* START *
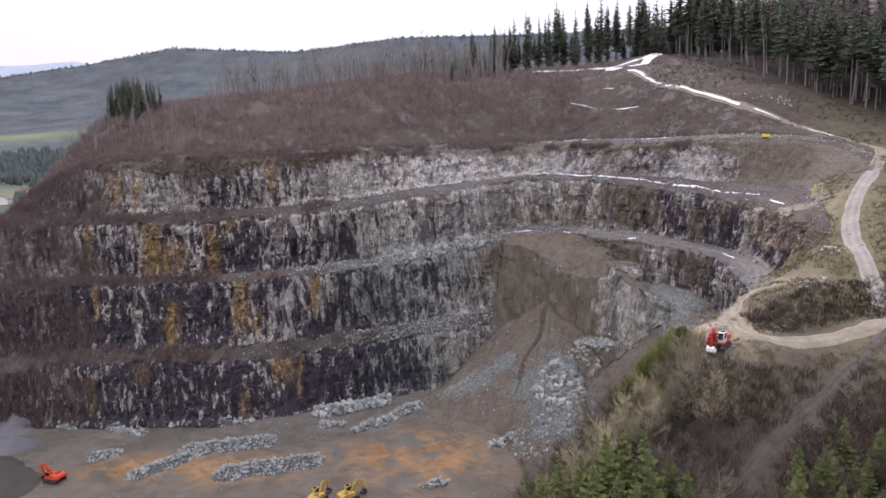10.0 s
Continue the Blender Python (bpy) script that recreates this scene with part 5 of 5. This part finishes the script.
brush("grass", "dry yellow grass tufts on the hillside", hill_spots(9000, 34, 105, 12, 96, lambda x, y, d: (fbm(xyz(x * 0.1, y * 0.1), 3, 98) > -0.2) & off_track(x, y), 7), 0.5, 8, DRY_GRASS, 0.9, 0.045, 7)
brush("grass", "green grass tufts on the hillside", hill_spots(2600, 40, 100, 16, 90, lambda x, y, d: (fbm(xyz(x * 0.1, y * 0.1), 3, 99) > 0.05) & off_track(x, y), 8), 0.35, 9, GREEN_GRASS, 0.9, 0.03, 8)
brush("brush", "dark low shrubs on the bank above the dirt track", hill_spots(800, 38, 64, 18, 36, lambda x, y, d: (y < 21 + 0.35 * (x - 38) + 7) & (y > 18 + 0.3 * (x - 38)), 9), 0.9, 14, TWIGS, 1.0, 0.03, 9)


# ---- the country beyond ----
def country_material():
    m = Nodes("hazed_wooded_hills", 1.0)
    m.bsdf.inputs["Specular IOR Level"].default_value = 0.0
    big, mid, fine = m.noise(0.004, 4), m.noise(0.02, 9, (1, 1, 1), 0.78), m.noise(0.25, 4)
    # The blue-grey cast of the woods is distance haze mixed into their colour.
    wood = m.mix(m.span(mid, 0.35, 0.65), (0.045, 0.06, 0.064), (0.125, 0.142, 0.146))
    field = m.mix(fine, (0.16, 0.19, 0.095), (0.23, 0.26, 0.14))
    col = m.mix(m.layer("field"), wood, field)
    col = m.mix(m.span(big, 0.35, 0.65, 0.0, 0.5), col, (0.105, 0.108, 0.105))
    # Haze painted into the colour: the farthest ground fades to pale blue-grey.
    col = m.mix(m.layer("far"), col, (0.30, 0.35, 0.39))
    return m.done(col, mid, 0.6, 14.0)


COUNTRY = country_material()
AZ_RIDGE, EL_RIDGE = (-180, -60, -48, -41.5, -36.9, -30, -20.7, -12, -8, 20, 60, 180), (3, 4.0, 4.6, 5.2, 6.0, 7.4, 7.0, 7.8, 7.7, 7.0, 5, 3)


def country_height(az, r):
    top = 74 + 1500 * np.tan(np.radians(np.interp(az, AZ_RIDGE, EL_RIDGE)))
    keys = (0, 180, 320, 500, 650, 900, 1500, 1900, 2600, 3400, 4600)
    share = np.interp(r, keys, (0, 0, 0, 0, 0, 0.0, 1.0, 0.75, 0.9, 1.12, 1.0))
    low = np.interp(r, keys, (-30, -24, 2, 30, 38, 88, 0, 0, 0, 0, 0))
    rise = np.clip((r - 900) / 600, 0, 1)
    z = np.where(r < 1500, low * (1 - rise) + top * rise, top * share)
    x, y = r * np.sin(np.radians(az)), r * np.cos(np.radians(az))
    amp = np.interp(r, (0, 300, 700, 1500, 4000), (1, 3, 5, 14, 40))
    z = np.where(r < 1900, z, np.maximum(z, np.interp(az, (-80, -50, -36, -28), (330, 440, 455, 200)) * np.interp(r, (1900, 3000, 3400, 4200), (0, 0.55, 1, 1))))
    return z + amp * fbm(xyz(x * 0.004, y * 0.004), 4, 121) * np.where(np.abs(r - 1500) < 500, 0.35, 1.0)


n_az, rings = 240, np.r_[np.linspace(150, 700, 34), np.linspace(730, 1700, 40), np.linspace(1760, 4600, 24)]
az, rr = np.meshgrid(np.linspace(-180, 180, n_az), rings)
cx, cy = 8 + rr * np.sin(np.radians(az)), -77 + rr * np.cos(np.radians(az))
cz = country_height(az.ravel(), rr.ravel())
meadow = np.clip(1.3 * np.exp(-(((az + 41) / 3.4) ** 2 + ((rr - 930) / 45) ** 2)) + 1.3 * np.exp(-(((az + 44) / 4) ** 2 + ((rr - 640) / 50) ** 2)), 0, 1).ravel()
# The far layer sets how much painted haze each distance takes.
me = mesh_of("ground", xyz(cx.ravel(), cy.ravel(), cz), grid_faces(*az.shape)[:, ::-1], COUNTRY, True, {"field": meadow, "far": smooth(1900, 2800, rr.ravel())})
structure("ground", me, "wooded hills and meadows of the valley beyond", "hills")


def far_woods(count, az0, az1, r0, r1, material, label, seed, tall=17):
    """Woods too far to count: small ragged crowns."""
    r = np.random.RandomState(seed)
    a, d = r.uniform(az0, az1, count), np.sqrt(r.uniform(r0**2, r1**2, count))
    clear = np.exp(-(((a + 41) / 3.4) ** 2 + ((d - 930) / 45) ** 2)) + np.exp(-(((a + 44) / 4) ** 2 + ((d - 640) / 50) ** 2))
    a, d = a[clear < 0.35], d[clear < 0.35]
    n = len(a)
    x, y, z = 8 + d * np.sin(np.radians(a)), -77 + d * np.cos(np.radians(a)), country_height(a, d)
    h = tall * r.uniform(0.6, 1.2, n)
    sides = 5
    ang = np.arange(sides) * 2 * np.pi / sides
    ring = lambda level, wide: np.stack([x[:, None] + np.cos(ang) * (wide * h)[:, None] * r.uniform(0.7, 1.3, (n, sides)), y[:, None] + np.sin(ang) * (wide * h)[:, None] * r.uniform(0.7, 1.3, (n, sides)), (z + level * h)[:, None] + (h * 0.08)[:, None] * r.uniform(-1, 1, (n, sides))], -1)
    one = np.full(n, 1.0)
    verts = np.concatenate([ring(-0.05, 0.16 * one), ring(0.35, 0.24 * one), ring(0.7, 0.13 * one), np.stack([x, y, z + h], -1)[:, None]], 1)
    k = np.arange(n)[:, None] * (3 * sides + 1)
    quads = [k + [lev * sides + s, lev * sides + (s + 1) % sides, (lev + 1) * sides + (s + 1) % sides, (lev + 1) * sides + s] for lev in (0, 1) for s in range(sides)]
    tips = [k + [2 * sides + s, 2 * sides + (s + 1) % sides, 3 * sides, 3 * sides] for s in range(sides)]
    q = np.vstack(quads)
    faces = np.vstack([q[:, [0, 1, 2]], q[:, [0, 2, 3]], np.vstack(tips)[:, :3]])
    me = mesh_of("far_woods", verts.reshape(-1, 3), faces, material)
    return tagged(new("far_woods", me), label, "woods", "", "stuff")


# Ridge crowns carry haze in their colour: paler and bluer than the valley's.
HAZED_GREEN = needle_material("hazed_far_woods", (0.10, 0.12, 0.122), (0.12, 0.14, 0.142))
NEAR_GREEN = needle_material("valley_woods_green", (0.06, 0.082, 0.075), (0.11, 0.13, 0.115))
far_woods(2600, -54, 2, 1485, 1560, HAZED_GREEN, "distant hazy woods on the far ridge", 1, 5)
far_woods(3400, -52, -26, 660, 800, NEAR_GREEN, "dark conifer woods below the meadow", 2, 9)
far_woods(1500, -42, -33, 470, 610, NEAR_GREEN, "dark conifer woods in the valley", 3, 9)


def house(x, y, heading, long, label, wall_mat, roof_mat):
    a, r = math.degrees(math.atan2(x - 8, y + 77)), math.hypot(x - 8, y + 77)
    z = float(country_height(np.array([a]), np.array([r]))[0])
    thing = tagged(new("house"), label, "house", "houses in the valley")
    bm = bmesh.new()
    extruded(bm, [(-4.5, -2), (4.5, -2), (4.5, 5), (0, 8.6), (-4.5, 5)], -long / 2, long / 2, 0.02)
    wall = part("wall", bm, wall_mat, thing)
    for side in (-1, 1):
        bm = bmesh.new()
        extruded(bm, [(side * 5.2, 4.5), (side * 5.2, 4.75), (0, 8.95), (0, 8.65)], -long / 2 - 0.6, long / 2 + 0.6, 0)
        part("roof", bm, roof_mat, thing)
    for k in range(4):
        for level in (1.0, 3.6):
            bm = bmesh.new()
            wy = -long / 2 + long * (k + 0.5) / 4
            box(bm, 4.48, 4.54, wy - 0.6, wy + 0.6, level, level + 1.3)
            part("window", bm, GLASS, wall)
    thing.matrix_world = Matrix.Translation((x, y, z)) @ pose(0, 0, 0, 0, 0, heading) @ Matrix.Scale(0.75, 4)
    return thing


ROOF = painted("red_brown_roof", (0.13, 0.08, 0.065), 0.8)
PLASTER = painted("white_plaster", (0.75, 0.73, 0.70), 0.8, 0.0, 0.1)
for az_h, r_h, heading, long, label in ((-42.6, 600, 20, 14, "white house with a red-brown roof in the valley"), (-41.3, 640, 75, 12, "white house beside dark conifers in the valley"), (-43.6, 650, -30, 12, "white house by a green meadow in the valley")):
    house(8 + r_h * math.sin(radians(az_h)), -77 + r_h * math.cos(radians(az_h)), heading, long, label, PLASTER, ROOF)

# The first tree of each kind only served as the pattern for the rest.
for kind in (*tall_spruces, *forest_spruces, *back_spruces, *young_spruces, *pole_trees, *thin_poles, *beeches, *shrubs, *straw_trees, *brink_trees, *mauve_trees):
    for ob in (*kind.children_recursive, kind):
        bpy.data.objects.remove(ob)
* END *
Transcribe the lines beginning at the one that contains "Continue the Blender" and ending at the one that contains "1.0, 0.03, 9)", with nothing added or left out.

Continue the Blender Python (bpy) script that recreates this scene with part 5 of 5. This part finishes the script.
brush("grass", "dry yellow grass tufts on the hillside", hill_spots(9000, 34, 105, 12, 96, lambda x, y, d: (fbm(xyz(x * 0.1, y * 0.1), 3, 98) > -0.2) & off_track(x, y), 7), 0.5, 8, DRY_GRASS, 0.9, 0.045, 7)
brush("grass", "green grass tufts on the hillside", hill_spots(2600, 40, 100, 16, 90, lambda x, y, d: (fbm(xyz(x * 0.1, y * 0.1), 3, 99) > 0.05) & off_track(x, y), 8), 0.35, 9, GREEN_GRASS, 0.9, 0.03, 8)
brush("brush", "dark low shrubs on the bank above the dirt track", hill_spots(800, 38, 64, 18, 36, lambda x, y, d: (y < 21 + 0.35 * (x - 38) + 7) & (y > 18 + 0.3 * (x - 38)), 9), 0.9, 14, TWIGS, 1.0, 0.03, 9)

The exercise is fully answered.